Monday, February 28, 2011

Life in Freetown, Sierra Leone

We have arrived onto the ship (next blog will be about the Africa Mercy!), and have completed our two and a half week stay in Freetown, Sierra Leone.

Here are some thoughts:
Crazy traffic.
  Imagine a city intended for 200,000 people, with more than 2 million people living in it (Because of the civil war that Sierra Leone endured in the 90s and 00s, many people fled to the city for safety, and left areas upcountry, closer to the diamond fields.  Most have stayed).  Two lane roads jammed full with motorcycles, cars, buses, 18 passenger vans (Poda Podas), man-powered carts loaded high with 50 pound bags of onions, or stacks of firewood, and walking vendors. A five mile journey on paved roads through the city may take two hours while you are at a stand still- everyone honks.  Cars swerve wherever needed avoiding collisions by inches.  Roads may be one-way in one direction in the morning, and become the other direction in the afternoon- without signs that indicate this.  How do you know?  "You just know," says the police after they pull you over for going the wrong way.  This is hard to know for visitors!

Conveyor belt shopping. 
While you are at a stand still in traffic, the beauty of it is that the shopping comes to you.  Feel like a snack?  How about a bag of dried plantains or banana chips?  (about 12 cents).  Popcorn?  Same price.  A fresh coconut (they'll open it with a machete for you, you drink the milk, then they'll whack it in half and scoop out the flesh for you).  They come in old, new and half and half.  (Old is what you think of when you see a coconut- brown on the outside, lots of dried husk, flesh is firm.  New is greener- the flesh is still kind of slimy.  Half and half is somewhere in between this).  Peanuts are also available roadside - you determine the price, and that will determine the amount.  25 cents worth is about 1/2 cup of shelled peanuts.  They carry them on a large flat bowl on their heads, scoop them up for you and make a paper cone for take-away - we've had newspaper paper cones, and also a page from someone's school notebook.  They are very creative and resourceful.
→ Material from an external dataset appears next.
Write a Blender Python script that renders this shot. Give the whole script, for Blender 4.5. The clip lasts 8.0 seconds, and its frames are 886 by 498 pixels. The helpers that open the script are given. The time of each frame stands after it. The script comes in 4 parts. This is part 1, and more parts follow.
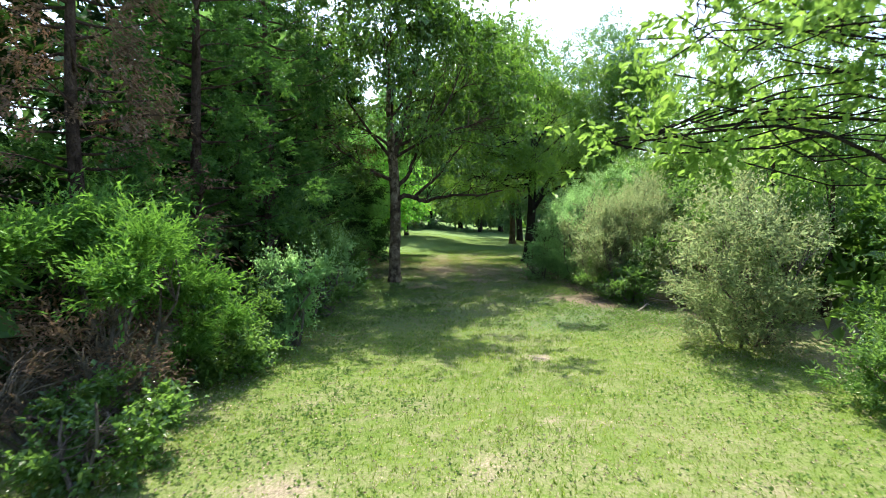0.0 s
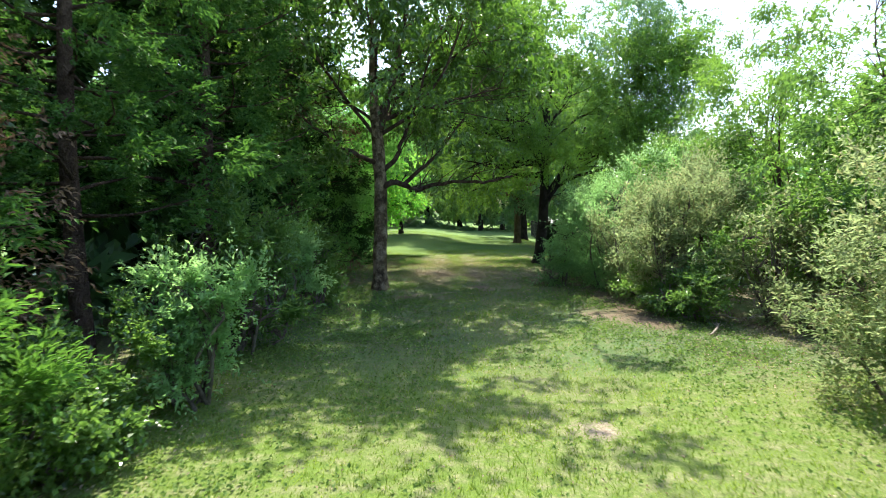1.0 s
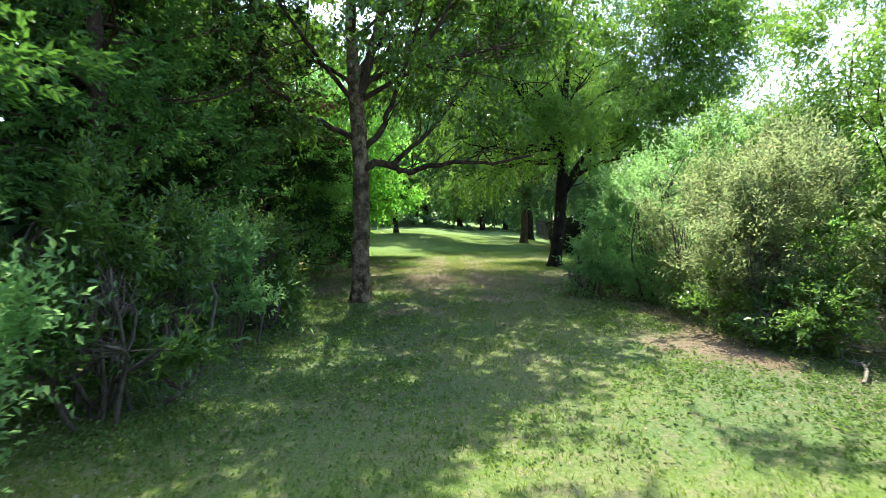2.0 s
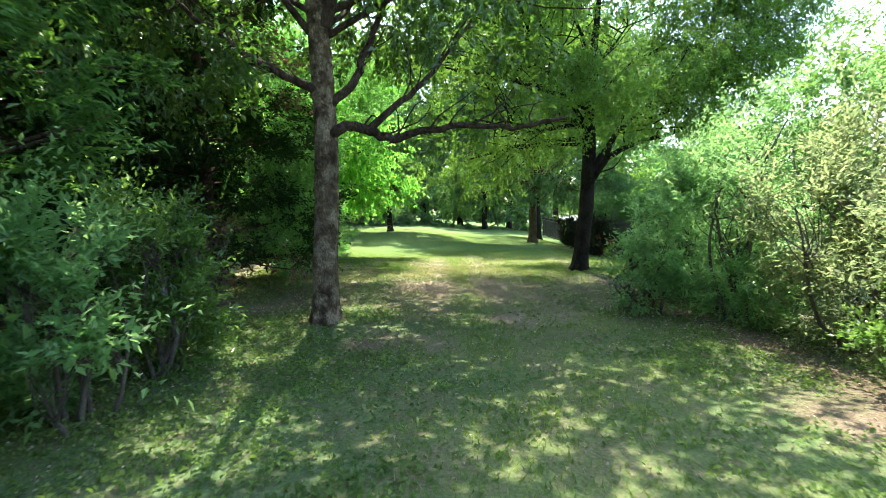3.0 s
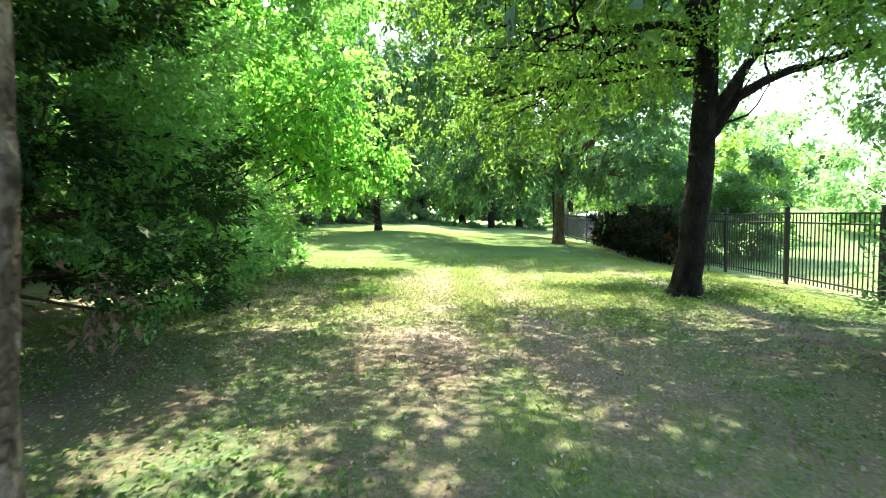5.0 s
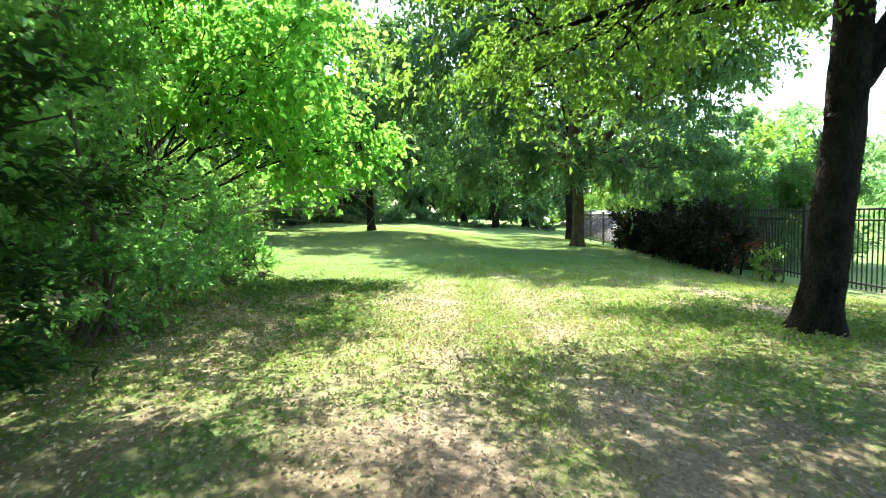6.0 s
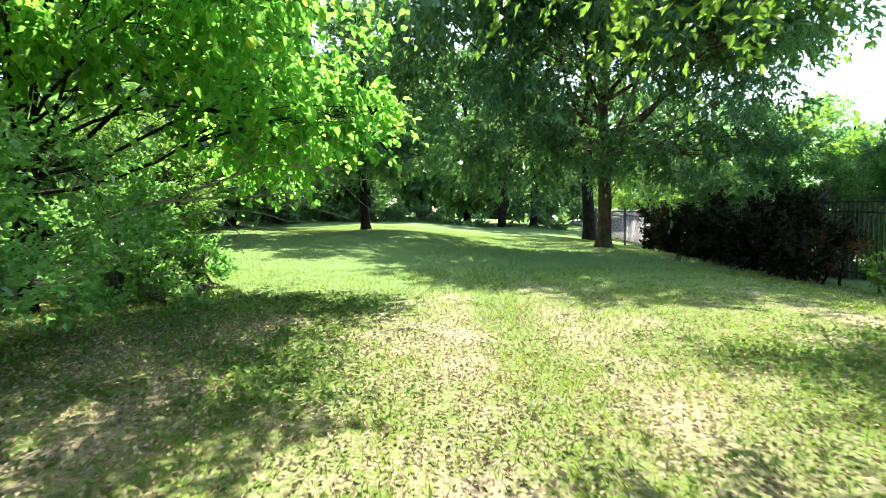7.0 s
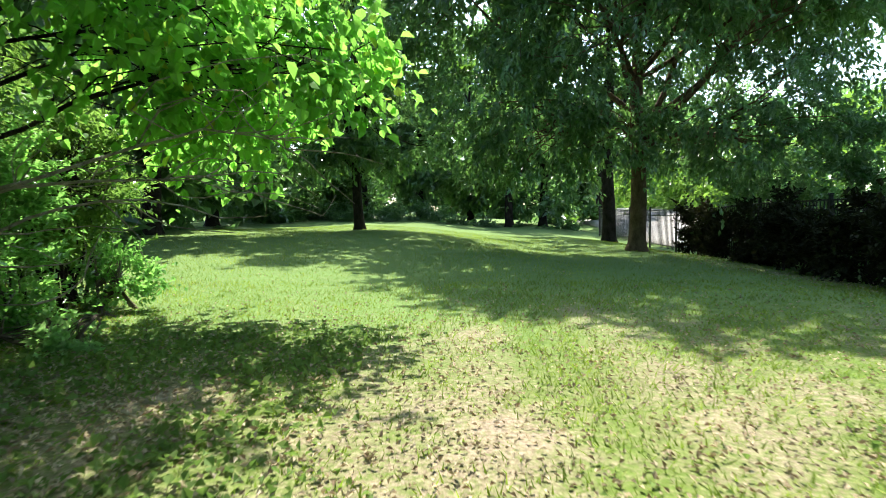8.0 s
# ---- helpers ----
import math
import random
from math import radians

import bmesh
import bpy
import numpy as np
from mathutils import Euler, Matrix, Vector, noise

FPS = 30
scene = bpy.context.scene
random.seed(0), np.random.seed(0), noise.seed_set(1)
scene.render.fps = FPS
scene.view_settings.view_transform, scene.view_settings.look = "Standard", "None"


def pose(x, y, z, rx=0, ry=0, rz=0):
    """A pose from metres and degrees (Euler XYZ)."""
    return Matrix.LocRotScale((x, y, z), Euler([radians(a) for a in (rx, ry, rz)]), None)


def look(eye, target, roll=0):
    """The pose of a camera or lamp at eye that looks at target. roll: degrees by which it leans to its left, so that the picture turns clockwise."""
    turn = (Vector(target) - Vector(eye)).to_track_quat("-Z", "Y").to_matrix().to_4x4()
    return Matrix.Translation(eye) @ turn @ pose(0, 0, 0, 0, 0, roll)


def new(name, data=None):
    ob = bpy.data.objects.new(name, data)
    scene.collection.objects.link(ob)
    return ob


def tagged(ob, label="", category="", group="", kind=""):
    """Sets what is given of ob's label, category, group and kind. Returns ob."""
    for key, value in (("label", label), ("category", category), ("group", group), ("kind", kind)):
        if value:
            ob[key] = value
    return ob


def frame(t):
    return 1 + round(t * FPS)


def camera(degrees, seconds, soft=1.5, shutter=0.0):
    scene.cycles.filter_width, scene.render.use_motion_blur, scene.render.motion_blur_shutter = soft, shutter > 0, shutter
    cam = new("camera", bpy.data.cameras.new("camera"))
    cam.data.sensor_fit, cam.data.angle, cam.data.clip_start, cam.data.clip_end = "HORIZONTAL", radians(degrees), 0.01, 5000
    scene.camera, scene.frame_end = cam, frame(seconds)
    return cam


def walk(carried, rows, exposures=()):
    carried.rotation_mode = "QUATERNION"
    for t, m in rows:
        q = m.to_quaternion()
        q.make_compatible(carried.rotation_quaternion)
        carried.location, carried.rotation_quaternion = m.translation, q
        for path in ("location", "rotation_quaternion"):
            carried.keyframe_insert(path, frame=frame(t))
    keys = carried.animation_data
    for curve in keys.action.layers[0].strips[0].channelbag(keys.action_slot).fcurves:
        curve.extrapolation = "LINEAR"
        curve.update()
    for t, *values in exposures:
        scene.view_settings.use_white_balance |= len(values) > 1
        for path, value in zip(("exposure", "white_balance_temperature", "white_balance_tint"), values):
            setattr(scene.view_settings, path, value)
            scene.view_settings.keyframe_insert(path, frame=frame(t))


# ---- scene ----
cam = camera(76.1, 8.0, soft=0.9, shutter=0.2)
METRES, EYE, TILT, LEAN, TURN = 25.0, 2.34, 0.0, 0.0, 0.0
ROWS = [
    (0.0, 0.0, 0.0, 0.0, -0.03, -3.89, 0.49),
    (0.5, 0.0017, 0.0696, -0.0044, -0.08, -3.91, 0.53),
    (1.0, 0.0018, 0.145, -0.0098, -0.17, -3.93, 0.53),
    (2.5, 0.0029, 0.346, -0.0249, -0.28, -3.77, 0.55),
    (3.0, 0.0031, 0.4158, -0.0296, -0.33, -3.77, 0.53),
    (3.5, 0.0046, 0.48, -0.0332, -0.36, -3.79, 0.58),
    (4.0, 0.0049, 0.5503, -0.0369, -0.39, -3.77, 0.68),
    (4.5, 0.0026, 0.6113, -0.0392, -0.43, -3.77, 0.69),
    (6.0, -0.0015, 0.7886, -0.0437, -0.52, -3.8, 0.7),
    (6.5, -0.0038, 0.8416, -0.0468, -0.55, -3.78, 0.69),
    (7.0, -0.0065, 0.8979, -0.0494, -0.55, -3.78, 0.66),
    (7.5, -0.0091, 0.947, -0.0508, -0.58, -3.78, 0.62),
    (8.0, -0.012, 0.998, -0.0522, -0.59, -3.75, 0.61),
]
walk(cam, [(t, pose(0, 0, EYE, TILT, LEAN, TURN) @ pose(METRES * x, METRES * y, METRES * z, 90 + pitch, roll, yaw)) for t, x, y, z, yaw, pitch, roll in ROWS],
     exposures=[(0.0, 1.64), (1.0, 1.78), (2.5, 2.14), (3.0, 2.36), (3.5, 2.66), (4.0, 2.86), (4.5, 2.88), (6.0, 2.54), (6.5, 2.44), (7.0, 2.28), (8.0, 1.84)])

# ---- light ----
SUN_EL, SUN_AZ = 58.0, -3.0  # degrees above the ground, and to the right of straight ahead
world = bpy.data.worlds.new("sky")
scene.world = world
world.use_nodes = True
wn = world.node_tree
sky = wn.nodes.new("ShaderNodeTexSky")
sky.sky_type, sky.sun_disc = "NISHITA", False
sky.sun_elevation, sky.sun_rotation = radians(SUN_EL), radians(SUN_AZ)
sky.air_density, sky.dust_density, sky.ozone_density = 1.0, 1.6, 1.2
wn.links.new(sky.outputs[0], wn.nodes["Background"].inputs[0])
wn.nodes["Background"].inputs[1].default_value = 0.15
sun_data = bpy.data.lights.new("sun", "SUN")
sun_data.energy, sun_data.angle, sun_data.color = 3.6, radians(0.55), (1.0, 0.94, 0.8)
sun = new("sun", sun_data)
_ce = math.cos(radians(SUN_EL))
SUN_TO = Vector((math.sin(radians(SUN_AZ)) * _ce, math.cos(radians(SUN_AZ)) * _ce, math.sin(radians(SUN_EL))))
sun.matrix_world = look(SUN_TO * 60, (0, 0, 0))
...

And the shopping isn't just limited to food.  Coal, air fresheners, cd mixes for your long journey, underwear, socks, jeans, skirts, plastic containers, cheese graters (coconut graters, really), plastic hangers, and basically a walking Walmart passes your car.  If it's not being carried on someone's head, it's for sale curbside- you make a loud kissy sound, and get the vendor's attention- they will bring it to you - even if traffic starts to move and you have inched forward 50 feet, they'll bring it to you.  We could easily get used to this kind of shopping.  There are two types of clothing: ready-made (new, in the package) and junks (used).  Junks are all those donations that get sent to Africa.  We have seen clothes with Goodwill price tags still on them, t-shirts from our hometowns, and everything you can imagine at home.  One intersection we dubbed "Wal-mart" because of the vast selection of clothing.

The people of Sierra Leone are happy, peaceful, loving, and eager to see Mercy Ships back in the country.  The Anastasis was here in 1993, 2002, 2003, and 2004, so they are familiar with the ship and the help that it can provide.  We have been greeted with many friendly faces who are anxious to see the ship at the port.  There have been many, MANY NGOs here (Non-Governmental Organizations) during the past 10-15 years in the aftermath of the war.  While they might tell us "white man" price instead of African price, we have not felt threatened or in danger in any way while we have been here.  For some further info on Sierra Leone, check out the movie Blood Diamond, or the book A Long Way Gone by Ishmael Bean.